Steve: Huge! And, it probably costs them a playoff spot. Too many teams are right on the heels of that second playoff spot held by Kansas City, and losing their best player is going to be a massive blow to the Royals.
Today in MLB history… in 1904 Jack Chesbro of the New York Highlanders (who would later become the New York Yankees) is knocked out by the White Sox after pitching 30 complete games in a row. For the year he will win 41 games, pitching 48 complete games out of 51 starts for the New York Highlanders. All are post-1900 records.
However, the season, that he arguably rode into the Hall of Fame on, ended not so happily as he became the Bill Buckner of his time.

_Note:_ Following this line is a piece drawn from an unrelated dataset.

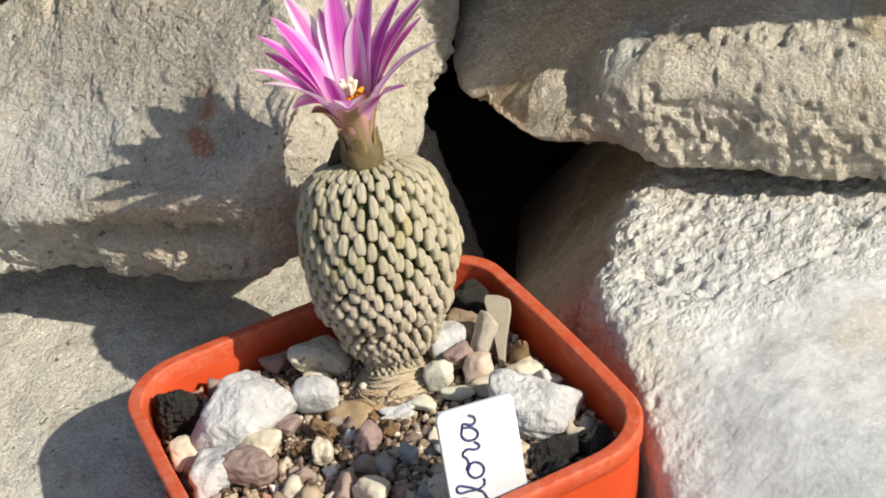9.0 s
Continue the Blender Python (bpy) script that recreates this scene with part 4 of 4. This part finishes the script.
bmesh.ops.bevel(bm, geom=ver, offset=1.3 * MM, segments=5, affect="EDGES", profile=0.5)
bmesh.ops.bevel(bm, geom=[e for e in bm.edges if e.calc_face_angle(0) > 0.8], offset=0.15 * MM, segments=2, affect="EDGES", profile=0.5)
lm = bpy.data.meshes.new("blade")
bm.to_mesh(lm)
bm.free()
lm.materials.append(lab_mat)
part("blade", lm, tag)
# the word "flora" in joined-up handwriting, written along the blade from below upwards
STROKES = {
    "f": [(0, 0.2), (0.5, 0.9), (0.75, 1.9), (0.55, 2.3), (0.3, 1.8), (0.25, 0.4), (0.2, -0.9), (0.0, -1.2), (-0.1, -0.7), (0.35, 0.0), (0.8, 0.25)],
    "l": [(0, 0.25), (0.5, 1.2), (0.6, 2.1), (0.35, 2.2), (0.25, 1.2), (0.35, 0.15), (0.7, 0.1)],
    "o": [(0.75, 0.95), (0.3, 0.9), (0.05, 0.45), (0.3, 0.02), (0.75, 0.2), (0.85, 0.7), (0.6, 0.98), (0.9, 0.85), (1.15, 0.9)],
    "r": [(0.0, 0.9), (0.25, 1.1), (0.45, 0.85), (0.35, 0.2), (0.45, 0.05), (0.75, 0.3)],
    "a": [(0.85, 0.85), (0.35, 0.95), (0.05, 0.45), (0.25, 0.02), (0.65, 0.25), (0.9, 0.85), (0.85, 0.15), (1.1, 0.05), (1.35, 0.4)],
}
pen = 0.0
cu = bpy.data.curves.new("handwriting", "CURVE")
cu.dimensions, cu.bevel_depth, cu.bevel_resolution = "3D", 0.0002, 1
for ch, adv in (("f", 0.85), ("l", 0.75), ("o", 1.15), ("r", 0.8), ("a", 1.1)):
    sp_ = cu.splines.new("BEZIER")
    pts = STROKES[ch]
    sp_.bezier_points.add(len(pts) - 1)
    for bp, (x, y) in zip(sp_.bezier_points, pts):
        X, Y = (pen + x) * 3.1, min(y, 1.75) * 2.6
        bp.co = ((5.9 - Y) * MM, (-16.6 + X) * MM, 0.00005)
        bp.handle_left_type = bp.handle_right_type = "AUTO"
    pen += adv
cu.materials.append(ink_mat)
part("handwriting", cu, tag, 'dark blue handwritten word "flora"')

Heading into the last day of the season, New York was in second place, a game and a half behind Boston and New York and Boston playing a season-ending doubleheader that day. New York sweeps the doubleheader.. they win the pennant.
Chesbro got the start in the first game, and kept New York in it, tied 2-2 in the ninth. Then, with two outs and a runner on third, he unleashed a spitball that flew over the catcher’s head, allowing the pennant-winning run to score for Boston.
The Yanks won the next game, but by then the pennant race was a foregone conclusion.